Evangelical Troll Erick Erickson Tries to Theologize Cancel Culture. Fails.

We typically don’t go in for images of train wrecks or listicles at Religion Dispatches, but a recent Twitter thread by RedState publisher and notorious troll Erick Erickson prompts us to shake things up a little.

First, the train wreck (I’ll explain why it’s just an image in a bit):

 

 

 

 

And now the listicle:

  1. This doesn’t actually explain cancel culture. Also, cancel culture is an idea made up in the past couple of years by conservatives who don’t like how society has decided to hold people accountable for past words and deeds. If it were really such a threat to Christian liberty, you might expect that someone would have noticed it at some point in the past 2,000 years. They have not.
  2. Eschatology is the study of the ultimate destiny of humanity. What Erickson is discussing here is soteriology, the nature and means of salvation.*
  3. There are as many understandings of salvation as there are Christians, not nearly all of which require a “direct relationship with Christ,” and even fewer of which involve a direct relationship in the evangelical Protestant sense that Erickson is almost certainly referencing. To name just a few of the major ones, there’s atonement, which may or may not be sacrificial, mediation, adoption, redemption, and reconciliation, each of which have their own variants, and not all of which require a personal relationship with Christ.
  4. Salvation is never “regardless of others.” It’s true, for example, that Paul instructs the Philippians to “work out your own salvation in fear and trembling,” but that’s a way of saying “mind your own business” and even that advice comes in a community setting. Christian scripture and theology is abundantly clear that salvation is for the world, not individual believers without respect to the people around them. Otherwise, we would have justification for antinomianism, and that’s surely not what Erickson wants.
  5. Again, it’s “soteriology” we’re after, not “eschatology.” There is no such thing as a secular soteriology, because of course secular systems of thought have no need for external agents of salvation. The only secular eschatology that I’m aware of is the Marxian triumph of the proletariat. This is not that.
  6. Defining “woke” in opposition to Christianity is problematic, to say the least. There are plenty of woke Christians. (Source: I’m from the United Church of Christ.)**
  7. The idea that “woke culture” is about silencing its opponents is tendentious to begin with. Claiming that it silences good wholesome Christian values in specific turns it into quite the stretch. Even setting aside a general lack of evidence, salvation is not the same as being held accountable. It’s perfectly consistent with Christian thought to accept that felons have been saved by Christ—but they still have to serve their sentence. Even in evangelical Christianity, the understanding is that initial justification must be followed by sanctification before salvation can be completed. In plain English: you have to repent of your sins and change your ways before St. Peter lets you past the Pearly Gates. That’s as true of saying horrible racist crap or doing horrible sexist things as it is of any other sin.

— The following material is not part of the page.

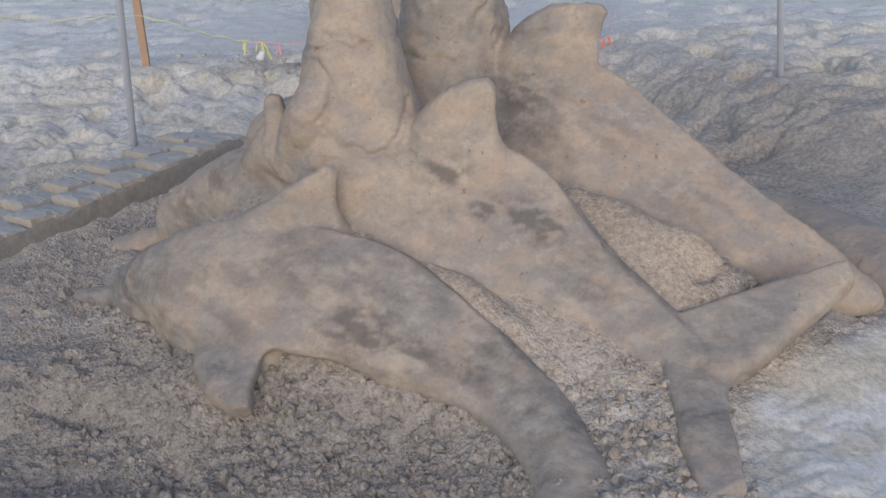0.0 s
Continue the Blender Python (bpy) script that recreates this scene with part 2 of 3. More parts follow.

So that’s three arguments and ten errors by my count, plus one majorly unsupported assertion. Well, besides that, he got several words right, including “this” and “Christ,” though I’m not entirely certain about that last one. I must say, if this were a paper handed in for my section of Theology 101, it wouldn’t do very well, and Erickson is supposedly working on a Masters in the subject.

As Jamelle Bouie quips, “It’s a nice gig [Erickson] has going, just making up stuff and attributing to an ill-defined group that he knows his audience hates.” Exactly. That’s why I’m not linking to the original tweet, or to the thread that follows. It’s just a variation on the troll’s game: say something outrageous, get called on it, then collect the clicks and views to puff up your importance even as you claim to be “silenced” by your detractors.

On the one hand, ‘owning the libs’ does seem to be Erickson’s definition of Christianity, so two points to him for living his values, I guess? But on the other hand: it’s a grift. Erickson couldn’t theologize his way out of an open-air narthex, and no one is required to take him seriously as an interpreter of any kind of thought, Christian or otherwise.